1 JULY 1966, Page 15

Westerner

CINEMA Duel at Diablo. (London Pavilion, 'A' certificate.)

It has everything: heroism and hubris, physical excitement, outsize landscapes, lonely itinerant heroes (the only modern knights errant), above all a sense of pioneering and singlehanded courage in circumstances plain enough to seem enviable and admirable : man, horse, wagon, camp fire, gun—the props are few and satisfac- torily simple. And all this happened at a time we can almost touch from the present, at least through the memory of old people who knew it, or pretty nearly. Hollywood may have dwindled, but even if it were to sink into the Pacific it would still leave us its vision of a world where the air is clearer, the horse faster, the hero more laconic and longer-legged, and the land- scape grander than elsewhere.

Duel at Diablo is a good plain western with an extra element of danger and mystery to give it spice—the Indian. Not the joke-Indian or the merely savage Indian, but a man who is half aggressor and half victim—savagely cruel to prisoners on occasion, but with a way of life of some dignity to keep it going in the face of impossible white conditions. The plot turns on the perpetually fascinating theme of the white woman stolen by Indians. Most white women, it seems, had the decency to kill themselves off before becoming Indian squaws: else they could expect little sympathy from their own kind when they escaped or were rescued. Here we meet a blonde sunburnt woman wandering deliriously from the Indians she has lived with, being spat upon by her own people when she is brought (reluctantly) home, and persisting in joining the Indians again. Since they plan to bury her alive, it seems odd. But the explanation is simple: she has had a child by the Indian chief's son, now dead. And one of those lonely, uncommunicative riders who roamed the middle west in those days as scouts had an Indian wife whose scalp, one

evening, is handed to him. His revenge, and the woman's rescue, run parallel: both have accepted the outcast life that living with Indians entails.

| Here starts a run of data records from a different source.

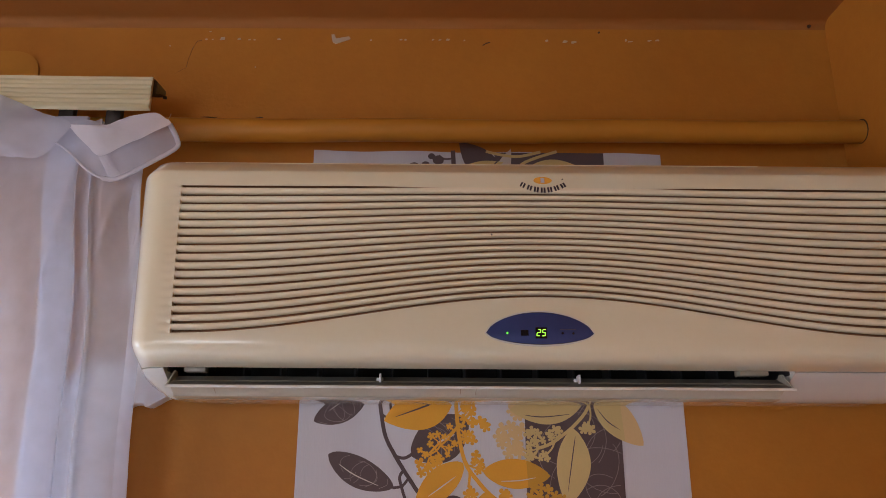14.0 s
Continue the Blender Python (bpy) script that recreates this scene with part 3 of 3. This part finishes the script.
# ---------- patterned wallpaper strip ----------
def wallpaper():
    top = lambda x: 2.1165 + 0.006 * x + 0.0012 * math.sin(x * 40)
    xs = [-0.2665 + 0.5255 * k / 30 for k in range(31)]
    bm = bmesh.new()
    yp = WALL - 0.0012
    loft(bm, [[(x, yp, top(x)), (x, WALL - 0.0001, top(x)), (x, WALL - 0.0001, 1.56), (x, yp, 1.56)] for x in xs])
    paper = part("wallpaper_strip", bm, PAPER)
    tagged(paper, "white wallpaper strip with grey and golden leaf print on the wall", "wallpaper")
    level = [0]

    def ink(outline, mat, name, lift=0.0):
        """A printed shape; later ones lie over earlier ones."""
        level[0] += 1
        y = yp - 0.0002 - 0.000004 * level[0] - lift
        bm = bmesh.new()
        vs = [bm.verts.new((x, y, z)) for x, z in outline]
        bm.faces.new(vs)
        bmesh.ops.triangulate(bm, faces=bm.faces)
        return part(name, bm, mat, paper)

    def leaf(base, tip, width, mat, bend=0.0, vein=None, fat=0.85, over=None, blunt=0.85):
        b, t = Vector(base), Vector(tip)
        d = t - b
        side = Vector((-d.y, d.x)).normalized()
        mid = lambda s: b + d * s + side * bend * math.sin(math.pi * s)
        half = lambda s: width / 2 * (math.sin(math.pi * s ** fat) if 0 < s < 1 else 0) ** blunt
        n = 22
        left = [mid(k / n) + side * half(k / n) for k in range(n + 1)]
        right = [mid(k / n) - side * half(k / n) for k in range(n - 1, 0, -1)]
        ink([tuple(p) for p in left + right], mat, "leaf_print")
        if over:
            ink([tuple(p) for p in left + right if p.x >= over[0]], over[1], "leaf_print")
        if vein:
            ribbon([mid(s) for s in (0.15, 0.35, 0.5, 0.65, 0.88)], 0.0015, vein, taper=True)
        return mid, half, side

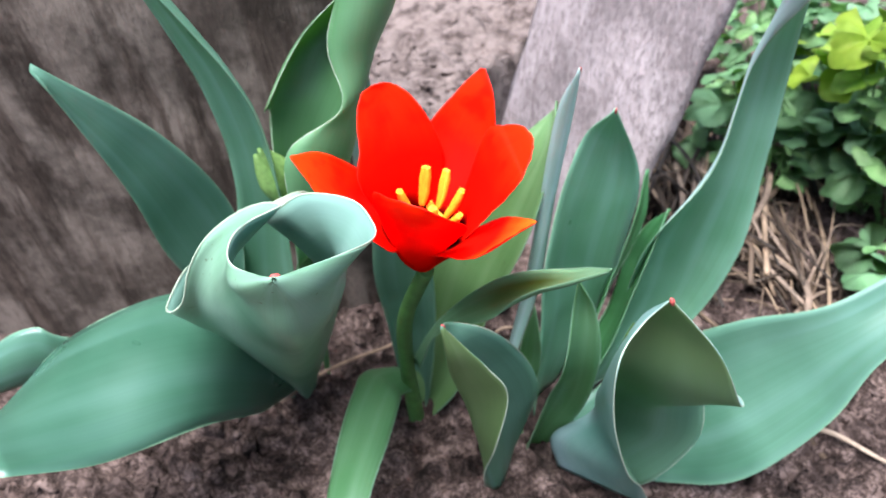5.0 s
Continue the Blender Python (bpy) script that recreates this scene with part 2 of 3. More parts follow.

To complicate things racially, there is a second hero, a Negro. This is Sidney Poitier, stylishly dressed in satin waistcoats as a result of some trading of half-broken horses to the army. Since in the final showdown with the Indians he's the only one who knows their kind of fighting, he ends up in charge. Of course he wins; but nearly everyone's dead before he does. The fighting in westerns grows fiercer and more credible as the realism of detail increases: the plunk of arrow in flesh, say. is not everyone's idea of entertain- ment, but the cruelty is all part of the myth, an element of the courage needed. I like Duel at Diablo as I like most westerns, and a good deal more than most. To call it childish is just to question the values of a world that is shown us as simple, tough, adventurous and physically harsh. Whether or not it existed as we are shown it, it comes across stirringly, making one marvel at the incredible hardships in an age where physical delicacy was so much valued : the women in all those petticoats on the one hand, the threat of burial alive on the other.